A Life Built from Ruin

 March 2025 DABS Book Club Pick

Women We Buried, Women We Burned: A MemoirWomen We Buried, Women We Burned: A Memoir by Rachel Louise Snyder
My rating: 4 of 5 stars

This memoir reads like a series of miracles... not the kind preached in her abusive Evangelical upbringing, but the messy, improbable miracles of a life that shouldn’t have worked out, yet somehow did. From her chaotic childhood under the thumb of religious extremism to her unmoored teenage years (where her behavior, equal parts tragic and darkly hilarious, was clearly the product of unprocessed trauma), the author’s story is packed with so many WTF moments that you’ll find yourself rereading passages just to make sure you didn’t hallucinate them. The adults around her oscillate between neglectful and monstrous, and yet her writing never descends into self-pity. Instead, it’s sharp, darkly funny, and ruthlessly observant. That she emerged as a successful journalist (let alone a functional human) feels like a minor cosmic oversight in the best way.
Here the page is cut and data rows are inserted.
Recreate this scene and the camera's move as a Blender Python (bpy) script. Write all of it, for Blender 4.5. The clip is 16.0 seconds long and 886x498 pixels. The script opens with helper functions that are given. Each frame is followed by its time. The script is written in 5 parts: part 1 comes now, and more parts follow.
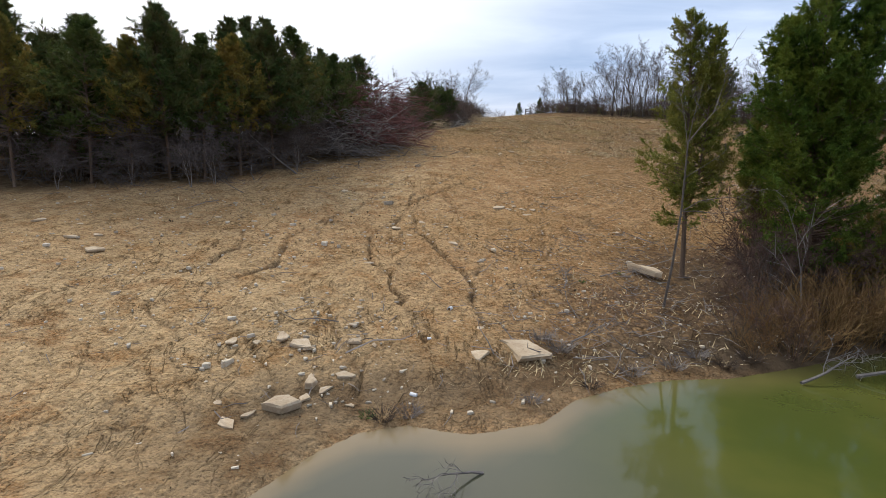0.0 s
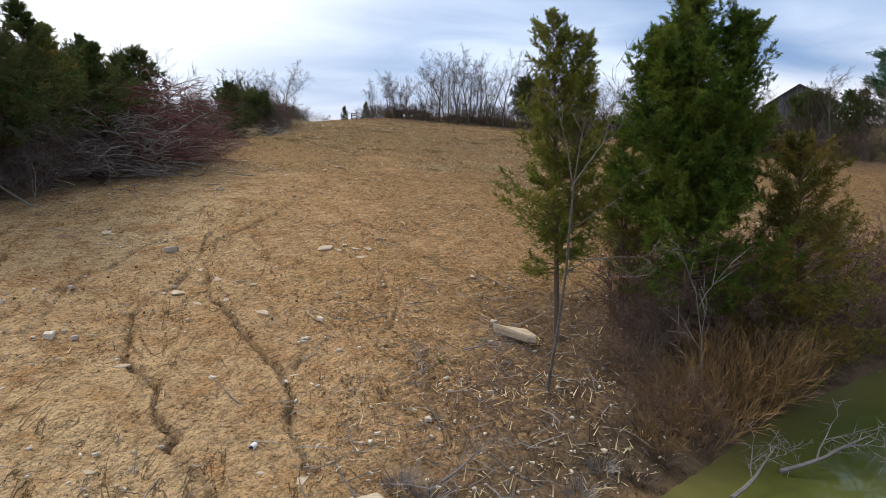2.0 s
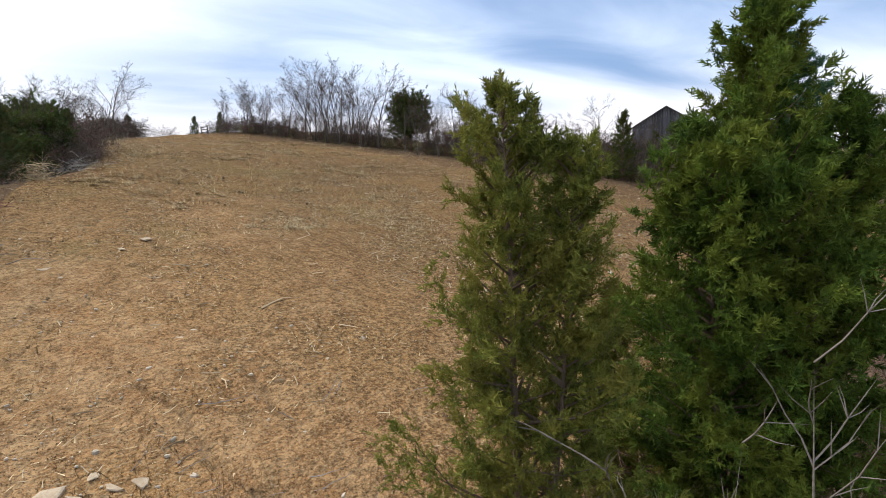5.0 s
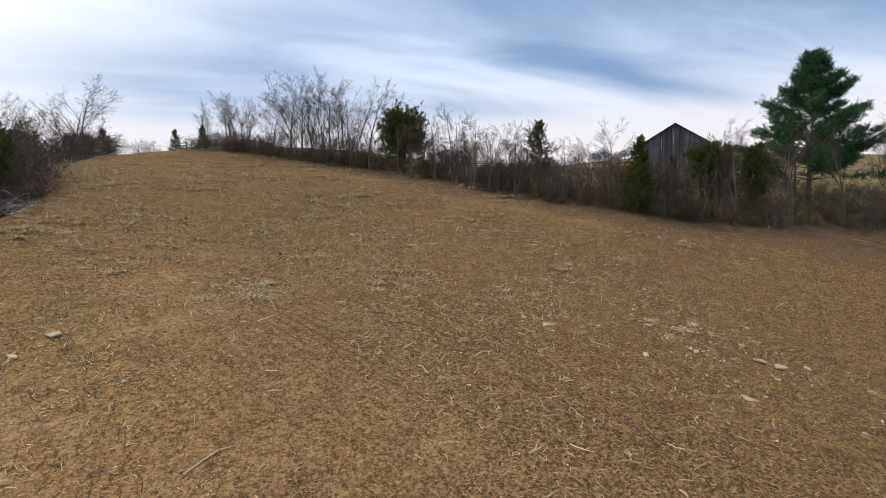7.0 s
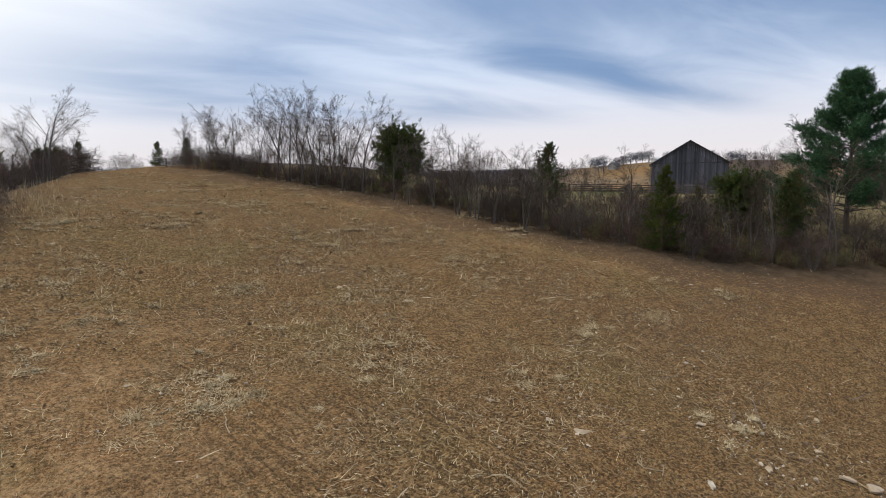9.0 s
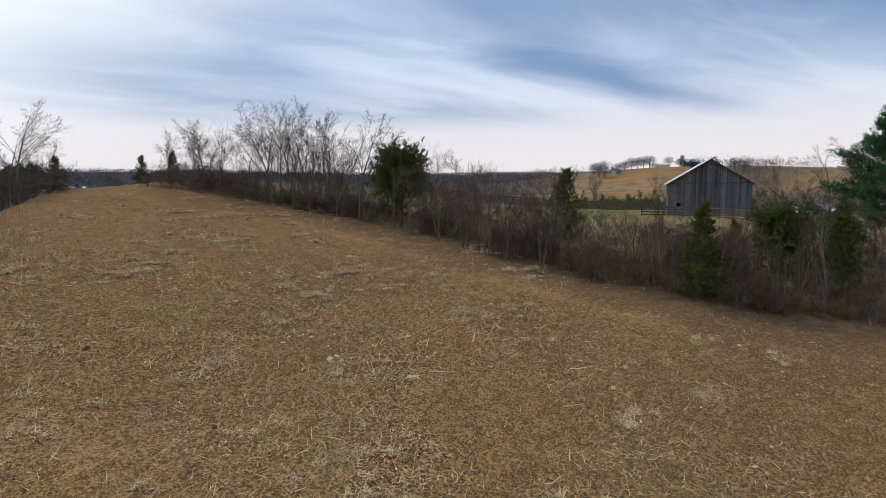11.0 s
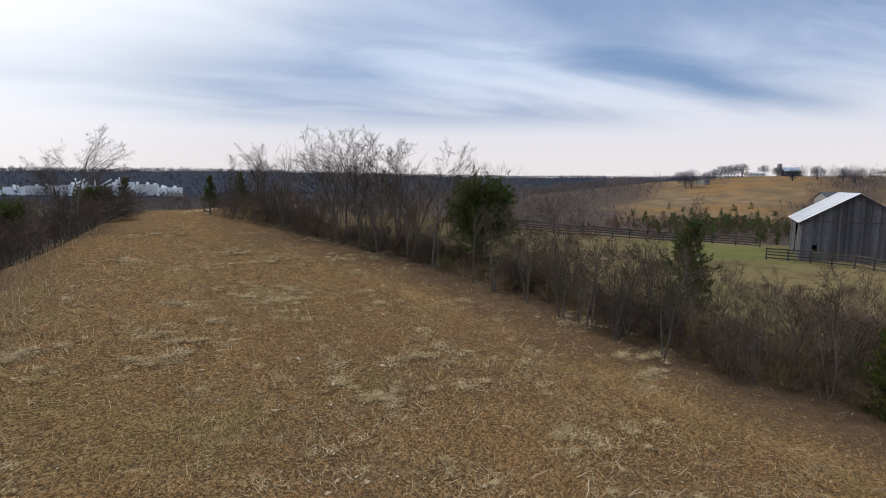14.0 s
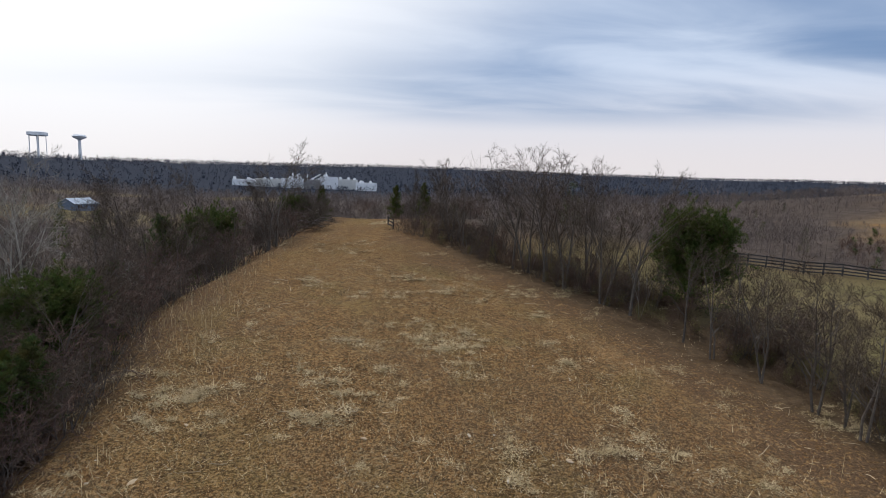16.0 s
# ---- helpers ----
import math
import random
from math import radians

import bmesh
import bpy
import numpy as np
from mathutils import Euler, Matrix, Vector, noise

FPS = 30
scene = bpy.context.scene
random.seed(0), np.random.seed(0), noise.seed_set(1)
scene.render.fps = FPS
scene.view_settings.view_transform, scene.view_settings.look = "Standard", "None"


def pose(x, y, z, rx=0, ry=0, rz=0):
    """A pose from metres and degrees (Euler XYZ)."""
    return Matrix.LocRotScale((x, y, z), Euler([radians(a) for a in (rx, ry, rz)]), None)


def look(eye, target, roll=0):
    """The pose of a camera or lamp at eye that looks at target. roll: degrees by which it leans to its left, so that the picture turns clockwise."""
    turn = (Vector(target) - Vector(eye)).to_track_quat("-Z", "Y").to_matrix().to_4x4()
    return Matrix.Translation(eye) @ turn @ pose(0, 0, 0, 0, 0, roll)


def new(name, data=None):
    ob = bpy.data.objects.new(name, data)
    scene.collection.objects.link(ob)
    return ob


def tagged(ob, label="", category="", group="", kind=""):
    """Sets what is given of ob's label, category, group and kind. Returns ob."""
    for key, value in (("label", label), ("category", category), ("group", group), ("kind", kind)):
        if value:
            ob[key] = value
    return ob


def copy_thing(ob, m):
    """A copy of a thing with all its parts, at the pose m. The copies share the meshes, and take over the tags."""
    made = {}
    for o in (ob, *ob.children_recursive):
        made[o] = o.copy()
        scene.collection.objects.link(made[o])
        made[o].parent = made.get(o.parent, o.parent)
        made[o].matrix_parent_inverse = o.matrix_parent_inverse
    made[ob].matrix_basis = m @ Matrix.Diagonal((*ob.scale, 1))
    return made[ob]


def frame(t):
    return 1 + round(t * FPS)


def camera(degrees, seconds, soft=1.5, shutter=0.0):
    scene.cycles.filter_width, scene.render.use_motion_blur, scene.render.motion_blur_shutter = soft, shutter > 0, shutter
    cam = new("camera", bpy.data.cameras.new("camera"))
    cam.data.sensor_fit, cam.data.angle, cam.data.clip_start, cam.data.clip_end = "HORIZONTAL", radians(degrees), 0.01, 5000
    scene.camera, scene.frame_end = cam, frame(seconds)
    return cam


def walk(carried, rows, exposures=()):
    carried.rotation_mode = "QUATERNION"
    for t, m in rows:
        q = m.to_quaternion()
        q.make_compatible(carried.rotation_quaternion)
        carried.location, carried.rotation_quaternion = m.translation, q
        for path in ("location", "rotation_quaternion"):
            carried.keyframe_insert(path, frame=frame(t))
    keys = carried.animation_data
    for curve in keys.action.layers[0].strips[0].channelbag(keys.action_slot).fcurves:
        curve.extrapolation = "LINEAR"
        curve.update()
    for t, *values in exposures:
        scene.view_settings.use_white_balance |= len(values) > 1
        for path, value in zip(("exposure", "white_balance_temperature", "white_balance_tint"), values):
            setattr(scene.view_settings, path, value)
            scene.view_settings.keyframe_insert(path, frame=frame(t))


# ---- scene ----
cam = camera(78.6, 16.0, soft=0.5)
METRES, EYE, TILT, LEAN, TURN = 50.0, 4.9, -7.6, 0.0, 0.0
ROWS = [
    (0.0, 0.0, 0.0, 0.0, -0.0, 0.0, -0.0),
    (0.5, 0.002, 0.0226, 0.0068, -3.51, 0.04, 0.66),
    (1.0, 0.0044, 0.0477, 0.0142, -8.18, -0.03, 1.53),
    (1.5, 0.0085, 0.0714, 0.024, -11.83, -0.13, 2.19),
    (2.0, 0.0145, 0.0979, 0.0346, -17.49, -0.32, 3.25),
    (2.5, 0.0217, 0.1225, 0.0448, -22.91, -0.64, 4.22),
    (3.0, 0.0308, 0.1488, 0.0562, -27.44, -0.93, 5.07),
    (3.5, 0.0419, 0.1732, 0.0678, -28.77, -0.98, 5.27),
    (4.0, 0.0554, 0.1997, 0.0819, -29.54, -0.98, 5.31),
    (4.5, 0.0689, 0.2235, 0.0991, -30.01, -0.99, 5.33),
    (5.0, 0.0844, 0.2497, 0.1187, -30.32, -1.01, 5.28),
    (7.5, 0.1569, 0.3687, 0.1976, -31.04, -0.58, 4.97),
    (8.0, 0.1716, 0.3934, 0.2144, -31.15, -0.55, 4.87),
    (8.5, 0.1849, 0.4164, 0.2298, -31.21, -0.51, 4.82),
    (9.0, 0.1988, 0.4416, 0.2471, -31.28, -0.49, 4.76),
    (11.5, 0.2594, 0.565, 0.327, -31.58, -0.27, 4.46),
    (12.0, 0.2712, 0.5915, 0.3424, -31.6, -0.2, 4.42),
    (12.5, 0.2819, 0.6159, 0.3579, -31.2, -0.15, 4.28),
    (13.0, 0.2934, 0.6423, 0.3756, -29.91, -0.06, 3.95),
    (13.5, 0.3036, 0.6669, 0.3906, -27.53, 0.08, 3.45),
    (14.0, 0.3123, 0.6944, 0.4065, -24.22, 0.28, 2.72),
    (14.5, 0.3183, 0.7206, 0.4207, -19.93, 0.44, 1.8),
    (15.0, 0.3237, 0.7498, 0.4361, -15.05, 0.54, 0.79),
    (15.5, 0.3265, 0.777, 0.4511, -10.51, 0.5, -0.16),
    (16.0, 0.328, 0.8063, 0.4681, -5.84, 0.34, -1.1),
]
EXPOSURES = [(0.0, 0.36), (2.5, 0.40), (4.5, 0.56), (5.4, 0.56), (7.5, 0.10), (9.0, 0.05), (12.0, 0.05), (16.0, -0.03)]
walk(cam, [(t, pose(0, 0, EYE, TILT, LEAN, TURN) @ pose(METRES * x, METRES * y, METRES * z, 90 + pitch, roll, yaw)) for t, x, y, z, yaw, pitch, roll in ROWS], EXPOSURES)

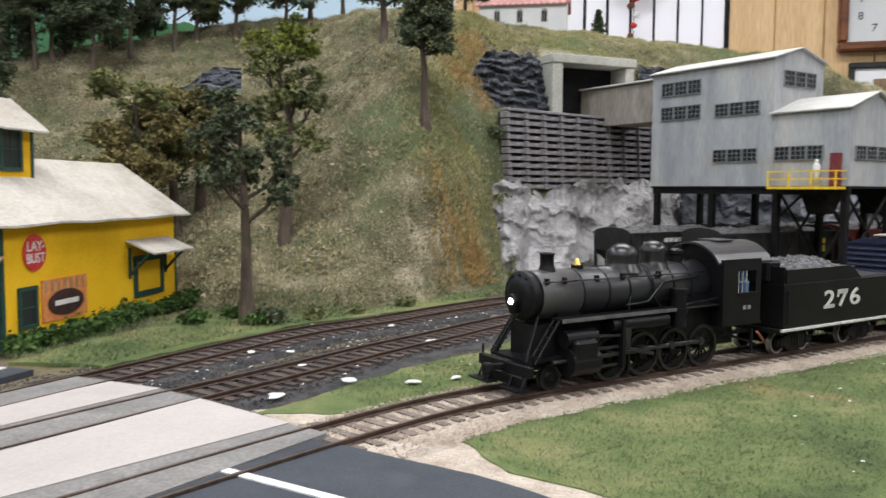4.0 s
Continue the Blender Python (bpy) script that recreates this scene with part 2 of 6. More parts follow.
M["sign_white"] = material("white_sign", [(0.68, 0.66, 0.64), (0.76, 0.75, 0.73)], 120, 0.6, 0.0)
M["letter_dark"] = material("brown_black_lettering", [(0.05, 0.035, 0.03), (0.08, 0.06, 0.05)], 200, 0.7, 0.0)
M["sign_red"] = material("red_sign_paint", [(0.55, 0.03, 0.035), (0.62, 0.06, 0.06)], 150, 0.6, 0.0)
M["sign_black"] = material("brown_black_sign", [(0.035, 0.018, 0.016), (0.06, 0.03, 0.026)], 150, 0.6, 0.0)
M["sign_orange"] = material("orange_sign", [(0.62, 0.20, 0.06), (0.70, 0.28, 0.10)], 150, 0.6, 0.0)
M["trunk"] = material("bark", [(0.055, 0.042, 0.034), (0.12, 0.09, 0.07)], 150, 0.9, 0.6, 500, stretch=(1, 1, 0.3))
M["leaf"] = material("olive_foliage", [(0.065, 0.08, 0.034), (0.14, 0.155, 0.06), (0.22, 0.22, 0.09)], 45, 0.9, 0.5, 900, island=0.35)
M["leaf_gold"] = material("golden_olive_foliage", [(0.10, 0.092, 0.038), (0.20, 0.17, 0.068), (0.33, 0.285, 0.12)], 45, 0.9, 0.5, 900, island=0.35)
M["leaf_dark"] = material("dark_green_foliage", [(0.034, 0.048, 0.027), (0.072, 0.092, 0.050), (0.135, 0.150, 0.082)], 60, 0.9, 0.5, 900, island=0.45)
# lime tone for crown tops, light from above put into the leaf colour
M["leaf_lit"] = material("lit_lime_foliage", [(0.07, 0.09, 0.015), (0.15, 0.18, 0.03), (0.24, 0.27, 0.06)], 45, 0.9, 0.5, 900, island=0.35)
M["bush"] = material("bush_green", [(0.02, 0.05, 0.012), (0.05, 0.10, 0.022), (0.09, 0.14, 0.04)], 80, 0.9, 0.5, 900, island=0.3)
M["engine"] = material("satin_black_engine", [(0.004, 0.004, 0.005), (0.008, 0.008, 0.0095)], 60, 0.42, 0.04, 900, spec=0.18)
M["smokebox"] = material("graphite_smokebox", [(0.035, 0.035, 0.037), (0.052, 0.052, 0.055)], 60, 0.46, 0.04, 900, spec=0.8)
M["engine_roof"] = material("dusty_black_roof", [(0.018, 0.018, 0.021), (0.034, 0.034, 0.038)], 60, 0.36, 0.08, spec=0.6)
# paler running board edge, its bright highlight put into the colour
M["board_edge"] = material("board_edge_highlight", [(0.05, 0.05, 0.053), (0.11, 0.11, 0.115)], 120, 0.4, 0.0, spec=0.7)
M["boiler"] = material("dusty_black_boiler", [(0.009, 0.0095, 0.012), (0.018, 0.019, 0.023)], 40, 0.40, 0.04, 900, spec=0.68)
M["gloss_black"] = material("gloss_black_dome", [(0.005, 0.005, 0.006), (0.009, 0.009, 0.010)], 60, 0.3, 0.0, spec=0.5)
M["wheel"] = material("dark_wheel", [(0.004, 0.004, 0.004), (0.009, 0.009, 0.0085)], 200, 0.55, 0.05, metal=0.0, spec=0.14)
M["tyre"] = material("bright_tyre", [(0.30, 0.29, 0.28), (0.42, 0.41, 0.39)], 200, 0.4, 0.0, metal=0.8)
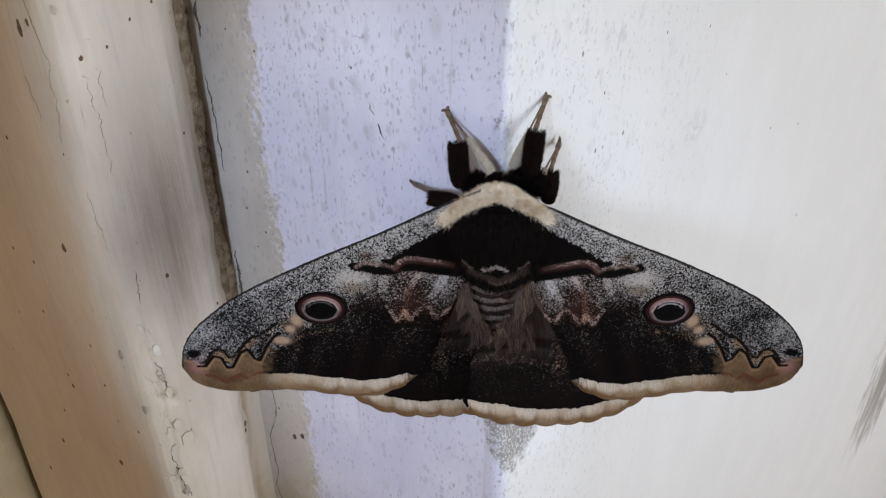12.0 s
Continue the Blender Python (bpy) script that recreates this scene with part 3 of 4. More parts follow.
def fore_colour(u, v):
    """The upper side's pattern, u along the span and v along the body, in mm from the root."""
    soft, mid, small = field(u, v, 3.0), field(u, v, 0.9), field(u + 50, v, 0.45)
    top = curve(FORE_TOP, u)
    root, tipward = ramp(u, 24, -4), ramp(u, 18, 50)
    # mealy grey ground, paler towards the root and under the leading edge
    p = Pattern(u, (0.012, 0.0112, 0.012), (0.74, 0.715, 0.68), 0.40)
    p.pale = blend(p.pale, (0.62, 0.615, 0.63), tipward)
    p.dense = 0.415 + 0.12 * root - 0.02 * tipward + 0.16 * (soft - 0.5) + 0.10 * ramp(top - v, 3.0, 0.8)
    p.dense = p.dense - 0.15 * bump2(u, v, 39, -27, 8.5, 5.0) + 0.13 * bump2(u, v, 49, -29, 5, 4) - 0.10 * bump2(u, v, 47, -25.5, 3, 1.5)
    p.ground = blend(p.ground, (0.045, 0.041, 0.04), root * 0.5)
    # browner middle field under the bar: pale rays along the veins, rust between them
    bar = np.interp(u, [q[0] for q in BAR_UNDER] + [30], [q[1] for q in BAR_UNDER] + [-8])
    inner = ramp(bar - v, -0.2, 0.6) * ramp(u + 0.45 * (v + 20), 24, 13)
    down = np.clip(bar - v, 0, 30)
    p.paint((0.022, 0.0135, 0.012), inner * 0.9)
    p.pale = blend(p.pale, (0.58, 0.53, 0.50), inner)
    p.dense = p.dense * (1 - inner) + inner * (0.45 - 0.026 * down + 0.20 * (soft - 0.5) + 0.10 * (mid - 0.5))
    rust = bump2(u, v, 6.6, -18.6, 2.8, 4.2) + 0.7 * bump2(u, v, -3.2, -17.5, 2.0, 3.0)
    p.ground = blend(p.ground, (0.085, 0.036, 0.026), np.clip(rust, 0, 1) * inner * 0.45)
    p.pale = blend(p.pale, (0.46, 0.34, 0.28), np.clip(rust, 0, 1) * inner * 0.5)
    p.dense = p.dense - 0.05 * np.clip(rust, 0, 1) * inner + 0.14 * bump2(u, v, 0.6, -16, 2.6, 4.5) * inner
    for a, b, c, d, w, tone in ((-0.3, -11.4, 3.0, -18.6, 0.72, (0.74, 0.70, 0.67)), (5.0, -11.6, 7.4, -16.6, 0.55, (0.64, 0.53, 0.48)), (-5.4, -11.4, -3.6, -17.5, 0.6, (0.62, 0.56, 0.52)), (11.4, -12.4, 12.4, -16.0, 0.7, (0.55, 0.50, 0.47))):
        p.strew(tone, near_line(u, v, [(a, b), (c, d)], 1.5 * w) * (0.55 + 0.45 * mid) * ramp(down, 9.5, 3), 0.72)
    p.strew((0.34, 0.19, 0.13), near_line(u, v, [(7.0, -15.5), (7.9, -21.0)], 0.9) * 0.6, 0.5)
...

If the first half of the book is about surviving her upbringing, the second half shows her learning to document other people's survival stories: from natural disasters to domestic violence crises. While I appreciated this thematic parallel, the pivot between these sections felt abrupt, like two different books shoved between the same covers. The throughline of her mother's death helps, but I wanted more connective tissue showing how her personal trauma shaped her professional lens. Still, even with this structural wobble, the memoir remains compulsively readable. It's the literary equivalent of watching someone build a life from scraps: messy, imperfect, but undeniably impressive.